Regarding the JSON file, as far as I know, the claim that it’s updated every 24 hours is outdated; I believe it is now only updated manually. (Is that right, @SaschaMann?) If I recall, we did that because there were cases where an automated run happened before a particular component was ready, e.g. between when the raw macOS dmg made it into S3 and when a notarized version of it was uploaded, which would then record the wrong checksum in the JSON file. Something like that, anyway.
When I do the release announcements on Discourse, if the CI run that regenerates that JSON file hasn’t completed by the time the post is ready, I link to the in-progress CI log. That’s the one you may occasionally see linked to “soon” when I say “and (soon) GitHub Actions” when talking about the availability of the released version on CI providers.
Perhaps not the answer you’re hoping for, but from my perspective as one who does a non-insignificant number of the aforementioned steps of the process, a release is really only ready for general use once it’s announced on Discourse. That’s the only way to guarantee that the process as laid out has been completed, that binaries are ready for use, and that users who want to grab the new version and go will have an experience that we feel good about.
It seems like for automation purposes the JSON should be definitive and people writing tooling should just ignore what happens before that. If the steps were done in the listed order then the JSON file should have been updated before the announcement was made. However, the last-modified header for the versions.json file is more recent than the discourse post by about half an hour:
The announcement post was made at 02:31 UTC (not 14:31)
The issue was opened at 02:39 UTC, eight minutes later
The last-modified header for versions.json is 02:57:56 UTC.
@ararslan, is there some latency to updating the versions.json file or were things just done slightly out of order? Not withstanding, I do think everyone can relax about the 27 minutes that the versions file was out of date.
Regarding tone, yes, it’s great that people are excited and want to get v1.7 right away, but it’s really a drag that the first thing that happens after a release is made is people complaining about things like this. Guess I could just stop paying attention.
is there some latency to updating the versions.json file or were things just done slightly out of order?
Yeah, there’s a fair bit of latency there since the script that generates it takes a long time to run. That’s the CI log I was referring to here:
I start it going before announcing and if it hasn’t finished by the time I announce, I just link to the log in the announcement so that people can see whether it’s done at their leisure. If it’s less confusing for people, I can just wait until it finishes. That’d up the 7 hours a bit though!

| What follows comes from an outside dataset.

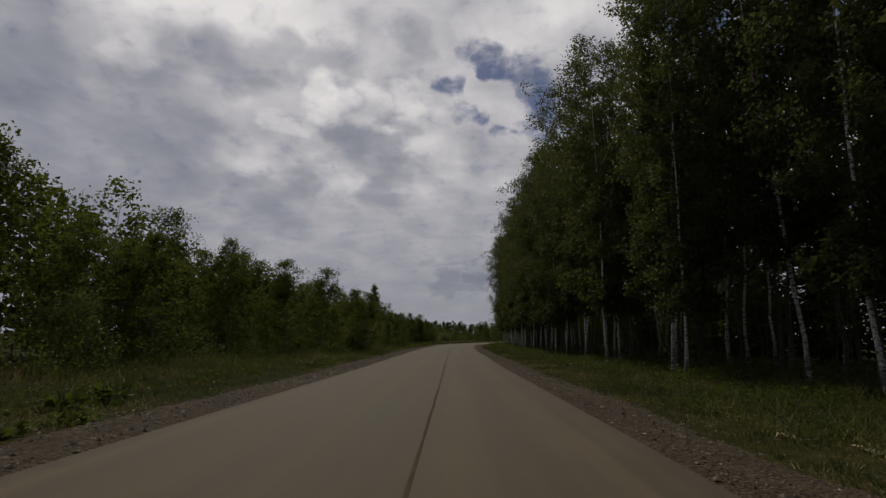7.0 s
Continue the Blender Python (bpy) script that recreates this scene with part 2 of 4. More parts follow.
def stone_material():
    m, n, bsdf = material("loose_stone")
    r = n.node("ShaderNodeNewGeometry").outputs["Random Per Island"]
    n.put(bsdf.inputs["Base Color"], n.ramp(r, ((0.0, (0.016, 0.011, 0.007)), (0.6, (0.062, 0.045, 0.029)), (0.94, (0.13, 0.100, 0.068)), (1.0, (0.27, 0.22, 0.16)))))
    bsdf.inputs["Roughness"].default_value = 0.9
    return m


def soil_material():
    m, n, bsdf = material("verge_soil")
    obj = place(n)
    big = n.noise(obj, 0.22, 6, 0.6)
    fine = n.noise(obj, 5.0, 6, 0.65)
    litter = n.noise(obj, 26.0, 5, 0.7)
    k = n.math("ADD", n.math("MULTIPLY", big, 0.32), n.math("ADD", n.math("MULTIPLY", fine, 0.32), n.math("MULTIPLY", litter, 0.36)))
    col = n.ramp(k, ((0.36, (0.011, 0.014, 0.004)), (0.48, (0.026, 0.028, 0.008)), (0.57, (0.056, 0.048, 0.018)), (0.66, (0.16, 0.13, 0.06))))
    n.put(bsdf.inputs["Base Color"], col)
    bsdf.inputs["Roughness"].default_value = 1.0
    bsdf.inputs["Specular IOR Level"].default_value = 0.03
    bumped(n, bsdf, n.math("ADD", fine, litter), 0.9, 0.05)
    return m


def sand_material():
    m, n, bsdf = material("pale_sand")
    a = n.noise(place(n), 1.6, 7, 0.65)
    b = n.noise(place(n), 22, 4, 0.6)
    k = n.math("ADD", n.math("MULTIPLY", a, 0.7), n.math("MULTIPLY", b, 0.3))
    sand = n.ramp(k, ((0.36, (0.14, 0.104, 0.048)), (0.5, (0.25, 0.192, 0.094)), (0.66, (0.42, 0.335, 0.185))))
    moss = n.smooth(n.noise(place(n), 3.4, 8, 0.80), 0.46, 0.58)
    n.put(bsdf.inputs["Base Color"], n.mix(moss, sand, (0.050, 0.050, 0.016, 1)))
    bsdf.inputs["Roughness"].default_value = 0.95
    bumped(n, bsdf, k, 0.7, 0.05)
    return m


def blade_material(name, stops, rough=0.7, glow=0.25):
    m, n, bsdf = material(name)
    geo = n.node("ShaderNodeNewGeometry")
    patch = n.noise(place(n), 0.35, 4, 0.6)
    v = n.math("ADD", n.math("MULTIPLY", geo.outputs["Random Per Island"], 0.45), n.math("MULTIPLY", n.smooth(patch, 0.3, 0.7), 0.55))
    col = n.ramp(v, stops)
    n.put(bsdf.inputs["Base Color"], col)
    bsdf.inputs["Roughness"].default_value = rough
    bsdf.inputs["Specular IOR Level"].default_value = 0.25
    tr = n.node("ShaderNodeBsdfTranslucent")
    n.put(tr.inputs[0], col)
    mix = n.node("ShaderNodeMixShader")
    mix.inputs[0].default_value = glow
    n.tree.links.new(bsdf.outputs[0], mix.inputs[1])
    n.tree.links.new(tr.outputs[0], mix.inputs[2])
    n.tree.links.new(mix.outputs[0], n.tree.nodes["Material Output"].inputs[0])
    return m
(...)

A bit tangential but there are likely ways to speed up the creation of the JSON file. For example, it currently regenerates the entire thing from scratch every time, but realistically it should be able to take some prior source of truth and add to it. If the checksum for the Linux tarball for Julia v0.3.0-rc1 changes mysteriously, I think we have bigger problems than the JSON file having the wrong checksum.
Indeed. There were also some issues where some binaries were available but not all which causes CI builds to fail until the file is updated again. CI scripts are often configured to use the latest 1.x version that’s available so they’d try to load binaries that aren’t in the file or on the download servers at that point.

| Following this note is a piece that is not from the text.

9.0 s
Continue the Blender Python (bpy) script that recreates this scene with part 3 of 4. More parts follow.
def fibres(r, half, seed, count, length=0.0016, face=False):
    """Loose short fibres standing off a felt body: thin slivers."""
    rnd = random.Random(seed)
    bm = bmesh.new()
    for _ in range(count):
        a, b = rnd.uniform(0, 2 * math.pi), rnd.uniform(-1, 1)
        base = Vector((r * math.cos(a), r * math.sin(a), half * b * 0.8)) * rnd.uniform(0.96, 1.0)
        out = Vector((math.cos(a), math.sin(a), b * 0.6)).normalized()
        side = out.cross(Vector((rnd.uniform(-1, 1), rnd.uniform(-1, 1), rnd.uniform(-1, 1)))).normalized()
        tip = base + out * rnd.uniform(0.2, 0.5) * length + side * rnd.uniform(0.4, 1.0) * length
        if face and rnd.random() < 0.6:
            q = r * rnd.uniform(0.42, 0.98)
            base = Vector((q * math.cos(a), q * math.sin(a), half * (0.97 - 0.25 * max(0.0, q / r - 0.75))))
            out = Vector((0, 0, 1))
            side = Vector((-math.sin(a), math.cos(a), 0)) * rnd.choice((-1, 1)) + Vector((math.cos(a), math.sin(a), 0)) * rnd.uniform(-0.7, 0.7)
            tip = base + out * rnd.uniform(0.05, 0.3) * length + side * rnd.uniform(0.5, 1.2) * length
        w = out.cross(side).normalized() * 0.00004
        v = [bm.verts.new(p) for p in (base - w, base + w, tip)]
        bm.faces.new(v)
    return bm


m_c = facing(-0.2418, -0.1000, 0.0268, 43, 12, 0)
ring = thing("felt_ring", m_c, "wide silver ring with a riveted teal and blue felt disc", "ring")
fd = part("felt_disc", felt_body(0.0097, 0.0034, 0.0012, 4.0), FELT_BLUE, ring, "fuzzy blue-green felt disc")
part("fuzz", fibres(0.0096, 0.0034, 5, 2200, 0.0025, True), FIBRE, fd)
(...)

Also, scheduled workflows are deactivated after 6 (?) months with no activity in the repo, so one would still have to manually check each time it’s released. I think the current way to trigger the build is as automated as realistically possible with GitHub Actions.
We could probably check the Last-Modified header and compare it to the Last-Modified value of the JSON file before downloading the binary and regenerating the checksum. I haven’t measured it but I assume downloading is the bottleneck, so if we can avoid it for most binaries, that should speed things up quite a bit. For anyone who wants to take a look, the relevant code lives here. That way we would still be able to automatically regenerate checksums if that ever becomes necessary.

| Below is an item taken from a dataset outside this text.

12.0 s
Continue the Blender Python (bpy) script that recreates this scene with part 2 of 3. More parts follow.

@ararslan Is this writeup a good candidate for the dev docs? Having a canonical answer to “why is this release taking so long” could help resolve @StefanKarpinski’s annoyance without needing to resort to “stop paying attention”.
Personally, I’m not concerned about the delay between the release and the announcement, just curious what’s going on under the hood. Thanks, @ararslan for the explanation!
Thanks! So long as the JSON never lists updates that are not complete, tools (at least UpdateJulia) shouldn’t break, and I believe this is guaranteed by the presence of SHA hashes of the binaries in the JSON file, so no change is needed here.
If someone sees the release announcement and immediately decides to use a tool relying on the JSON file, they will be disappointed. In that sense, the release is not ready until the JSON file is updated. For this reason, I would prefer that you wait until it finishes.
Since the release announcements seem to be quite similar, perhaps they can be automated as well, using a dedicated “JuliaRelease” discourse bot account? Is that feasible? Would also take some of the manual burden off of your hands
I was less thinking of time saved, but assurance that when a user sees the announcement post, their tool that’s relying on the JSON file will work correctly as mentioned above (I may have misread the earlier messages about this though).
If folks decide that it is worth waiting till the JSON is generated before posting the announcement, then I imagine ararslan can do that quite reliably. I suspect that ararslan’s choice of when to post on discourse is more robust than any automated tool. Thanks, @ararslan!